J’ai d’ailleurs pris quelques claques en kayak polo parce que j’ai dû me rendre compte que tout le monde ne s’entraînait pas de la même manière que moi ou que les coéquipières n’avaient pas les mêmes exigences ou objectifs.
J’ai compris que le plus important était de « jouer en équipe » et que ça ne servait à rien d’être très forte si je ne jouais pas avec les autres. J’ai aussi appris à assimiler une victoire et à me dépasser à nouveau…
À côté de ma carrière sportive, je suis designer et ce sport à haut niveau m’a vraiment aidée à m’organiser dans mes études et dans ma vie : à me fixer des objectifs, à construire des étapes pour y arriver.
Je dirais aux jeunes filles qui ont envie de se jeter à l’eau comme moi que ce n’est pas du tout un sport de brutes comme on peut se l’imaginer. Oui, c’est un sport de contact, oui, on peut se prendre des coups, mais c’est un sport plus beau que brutal.
Il est très tactique et stratégique. Et puis, il promet de faire vivre des expériences inimaginables : c’est un sport extrêmement riche en émotions. Ça en vaut vraiment la peine, ne serait-ce que pour le côté sport d’équipe !
Mon rêve sportif est assez proche puisqu’il se déroulera l’an prochain, lors des Championnats du monde en France à Saint-Omer et lors des World Games à Birmingham aux États-Unis.

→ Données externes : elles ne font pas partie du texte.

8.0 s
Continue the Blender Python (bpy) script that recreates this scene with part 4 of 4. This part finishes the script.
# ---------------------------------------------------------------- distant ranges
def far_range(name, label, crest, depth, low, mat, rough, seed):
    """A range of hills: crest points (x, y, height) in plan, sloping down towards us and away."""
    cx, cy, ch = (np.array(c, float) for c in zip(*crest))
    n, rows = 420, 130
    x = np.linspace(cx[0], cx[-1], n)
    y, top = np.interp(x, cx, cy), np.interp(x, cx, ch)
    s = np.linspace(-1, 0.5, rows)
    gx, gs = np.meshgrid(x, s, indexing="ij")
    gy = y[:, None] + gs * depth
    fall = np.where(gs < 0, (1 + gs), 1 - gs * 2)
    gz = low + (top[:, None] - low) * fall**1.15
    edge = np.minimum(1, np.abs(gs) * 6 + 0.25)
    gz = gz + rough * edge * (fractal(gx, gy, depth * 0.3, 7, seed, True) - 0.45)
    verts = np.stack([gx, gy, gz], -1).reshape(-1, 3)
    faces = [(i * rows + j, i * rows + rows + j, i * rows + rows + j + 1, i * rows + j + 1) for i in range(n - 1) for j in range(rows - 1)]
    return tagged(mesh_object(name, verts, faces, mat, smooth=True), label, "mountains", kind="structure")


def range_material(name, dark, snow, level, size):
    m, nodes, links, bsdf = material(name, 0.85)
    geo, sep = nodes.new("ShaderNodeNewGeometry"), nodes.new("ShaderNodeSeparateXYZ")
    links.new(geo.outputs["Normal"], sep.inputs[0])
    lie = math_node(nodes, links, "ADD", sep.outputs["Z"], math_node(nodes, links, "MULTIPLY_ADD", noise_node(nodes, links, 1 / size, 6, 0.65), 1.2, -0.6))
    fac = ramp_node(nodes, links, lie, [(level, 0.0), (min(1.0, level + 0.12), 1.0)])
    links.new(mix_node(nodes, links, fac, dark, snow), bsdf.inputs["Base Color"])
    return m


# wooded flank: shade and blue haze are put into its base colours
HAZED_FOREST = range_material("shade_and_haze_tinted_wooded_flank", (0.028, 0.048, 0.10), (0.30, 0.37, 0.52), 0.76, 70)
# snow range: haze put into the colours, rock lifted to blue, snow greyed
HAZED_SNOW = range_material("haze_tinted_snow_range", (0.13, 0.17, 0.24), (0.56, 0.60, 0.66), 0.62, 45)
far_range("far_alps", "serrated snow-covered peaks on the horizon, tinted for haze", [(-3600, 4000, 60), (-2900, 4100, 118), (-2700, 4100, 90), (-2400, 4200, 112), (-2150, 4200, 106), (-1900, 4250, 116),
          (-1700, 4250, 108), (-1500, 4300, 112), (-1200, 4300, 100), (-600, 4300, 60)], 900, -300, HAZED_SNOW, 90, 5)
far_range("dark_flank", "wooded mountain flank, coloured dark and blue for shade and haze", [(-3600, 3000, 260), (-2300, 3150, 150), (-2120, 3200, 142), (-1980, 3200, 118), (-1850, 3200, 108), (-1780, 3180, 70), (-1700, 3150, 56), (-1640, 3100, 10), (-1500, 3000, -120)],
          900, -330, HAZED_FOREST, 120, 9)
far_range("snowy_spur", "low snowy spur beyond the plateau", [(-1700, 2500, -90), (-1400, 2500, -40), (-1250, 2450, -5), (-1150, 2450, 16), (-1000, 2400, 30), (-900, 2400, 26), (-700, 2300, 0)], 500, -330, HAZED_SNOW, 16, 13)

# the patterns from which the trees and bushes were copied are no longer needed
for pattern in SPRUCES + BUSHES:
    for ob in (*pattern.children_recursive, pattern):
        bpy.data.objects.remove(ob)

Au-delà de les gagner, mon projet est de jouer le mieux possible avec mon équipe, l’Équipe de France féminine de kayak-polo. De montrer qu’on est une équipe soudée et qu’on fait du beau jeu !
Ce que je dirais pour donner envie de voir du kayak-polo, féminin de surcroît ? Les matchs de kayak-polo féminin, c’est un peu du jamais vu pour la plupart des gens. Et c’est super impressionnant ! On est loin de l’image du kayak de tourisme, on n’est pas affalées sur le dos de notre kayak.
Et puis, contrairement aux trois autres disciplines du kayak, le kayak-polo se comprend très facilement, c’est un sport spectacle comme le foot ou le basket : il y a un ballon, deux buts, deux équipes. En prime ? Un spectacle inédit.